I'm a linguist (Python newbie) trying to use Python to help me with some simple NLP processing. I have extracted verb + preposition + VBG triples from the British National Corpus, so I have large csv files containing stuff like this:


The python script below counts tokens within any given column (e.g., how many times does the verb "prevent" occur, or how many times does the preposition "by" occur).

import csv
out_stream = file('counted_test_file.csv', 'w')
x = csv.reader(open('test_file.csv', 'rb'))

count = {}

for verb, prep, vbg in x:
	if verb not in count:
		count[verb] = 0
	count[verb] += 1

for (key, val) in count.items():
	print>>out_stream, "%s,%s" % (key, val)


Now I'm trying to get this code to count all combinations (e.g., how many times does 'prevent' occur with 'from'). I tried the following variation, but this just counts preps (the second element in the csv file):

for verb, prep, vbg in x:
if (verb and prep) not in count:
count[(verb and prep)] = 0
count[(verb and prep)] += 1

Any help would be greatly appreciated!

How about count[(verb,prep)] += 1 ?

How about count[(verb,prep)] += 1 ?

Ahh, yes, count[(verb,prep)] += 1 worked. So simple. Thanks!

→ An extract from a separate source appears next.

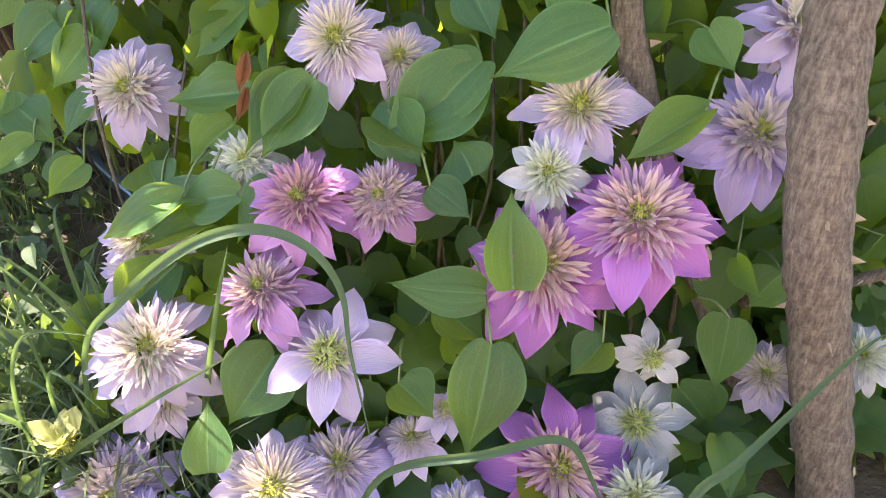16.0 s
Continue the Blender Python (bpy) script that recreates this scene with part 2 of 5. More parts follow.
POST = bark_material("weathered_wood", (0.075, 0.072, 0.066), (0.15, 0.142, 0.13), (0.24, 0.23, 0.215), 60.0, 0.06, 0.6)
PIPE = plain_material("pipe_plastic", (0.045, 0.055, 0.075), 0.4, 0.0, 0.3, 60.0)
STRIPE = plain_material("pipe_stripe", (0.30, 0.45, 0.72), 0.45, 0.0, 0.2, 60.0)
TEAL = plain_material("turquoise_plastic", (0.16, 0.42, 0.46), 0.4, 0.0, 0.3, 20.0)
BLUE = plain_material("blue_plastic", (0.05, 0.18, 0.48), 0.4, 0.0, 0.2, 60.0)
RED = plain_material("red_plastic", (0.42, 0.04, 0.03), 0.5, 0.0, 0.4, 150.0)
CENTRE = strip_material("stamens", (0.34, 0.40, 0.07), (0.70, 0.70, 0.22), (0.6, 0.64, 0.12))
CENTRE_PALE = strip_material("pale_stamens", (0.34, 0.42, 0.08), (0.74, 0.75, 0.34), (0.62, 0.68, 0.20))
SEPAL, RUFF, INNER, HEART = {}, {}, {}, {}
for key, edge, bar, glow, root, tip in (
    ("magenta", (0.50, 0.19, 0.54), (0.58, 0.22, 0.52), (0.64, 0.21, 0.50), (0.64, 0.53, 0.30), (0.68, 0.48, 0.45)),
    ("pink", (0.54, 0.27, 0.55), (0.58, 0.28, 0.48), (0.62, 0.22, 0.48), (0.58, 0.46, 0.24), (0.58, 0.32, 0.38)),
    ("mauve", (0.52, 0.28, 0.54), (0.58, 0.32, 0.50), (0.62, 0.24, 0.52), (0.56, 0.50, 0.25), (0.64, 0.50, 0.45)),
    ("lilac", (0.53, 0.41, 0.71), (0.69, 0.57, 0.72), (0.62, 0.46, 0.72), (0.62, 0.58, 0.28), (0.69, 0.55, 0.52)),
    ("pale", (0.57, 0.46, 0.67), (0.71, 0.63, 0.67), (0.70, 0.54, 0.66), (0.58, 0.60, 0.22), (0.78, 0.68, 0.58)),
    ("green", (0.40, 0.40, 0.16), (0.48, 0.52, 0.18), (0.5, 0.52, 0.14), (0.40, 0.46, 0.12), (0.5, 0.52, 0.2)),
    ("white", (0.57, 0.555, 0.57), (0.62, 0.61, 0.58), (0.70, 0.67, 0.66), (0.46, 0.56, 0.18), (0.72, 0.72, 0.54)),
):
    SEPAL[key] = petal_material(key + "_petal", edge, bar, glow)
    RUFF[key] = strip_material(key + "_ruff_petal", tuple(0.4 * a + 0.6 * b for a, b in zip(tip, edge)), tuple(0.45 * a + 0.55 * b for a, b in zip(tip, edge)), glow)
    INNER[key] = strip_material(key + "_inner_petal", tuple(0.7 * a + 0.3 * b for a, b in zip(tip, edge)), tuple(0.86 * a + 0.14 * b for a, b in zip(tip, edge)), glow)
    HEART[key] = strip_material(key + "_heart_petal", root, tip, glow)


# ---- building blocks ----
def part(name, mesh, material, parent=None, label="", m=None):
    """Links a mesh as one object, under its thing where there is one."""
    if isinstance(mesh, bmesh.types.BMesh):
        data = bpy.data.meshes.new(name)
        mesh.to_mesh(data)
        mesh.free()
        mesh = data
    if material and not mesh.materials:
        mesh.materials.append(material)
    ob = new(name, mesh)
    if parent:
        ob.parent = parent
    if m is not None:
        ob.matrix_basis = m
    if label:
        ob["label"] = label
    return ob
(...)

If you want both verb and prep to be found in count created by the existing code

from collections import defaultdict
total_found_dic = defaultdict(int) 
if (verb in count) and (prep in count):
     total_found_dic[(verb, prep)]  += 1

Note that you want to test sub-words and print the results to see what happens. I doubt you are looking for "the", but as an example, searching for "the" may or may not give it hit for the word "they", depending on how the dictionary is arranged.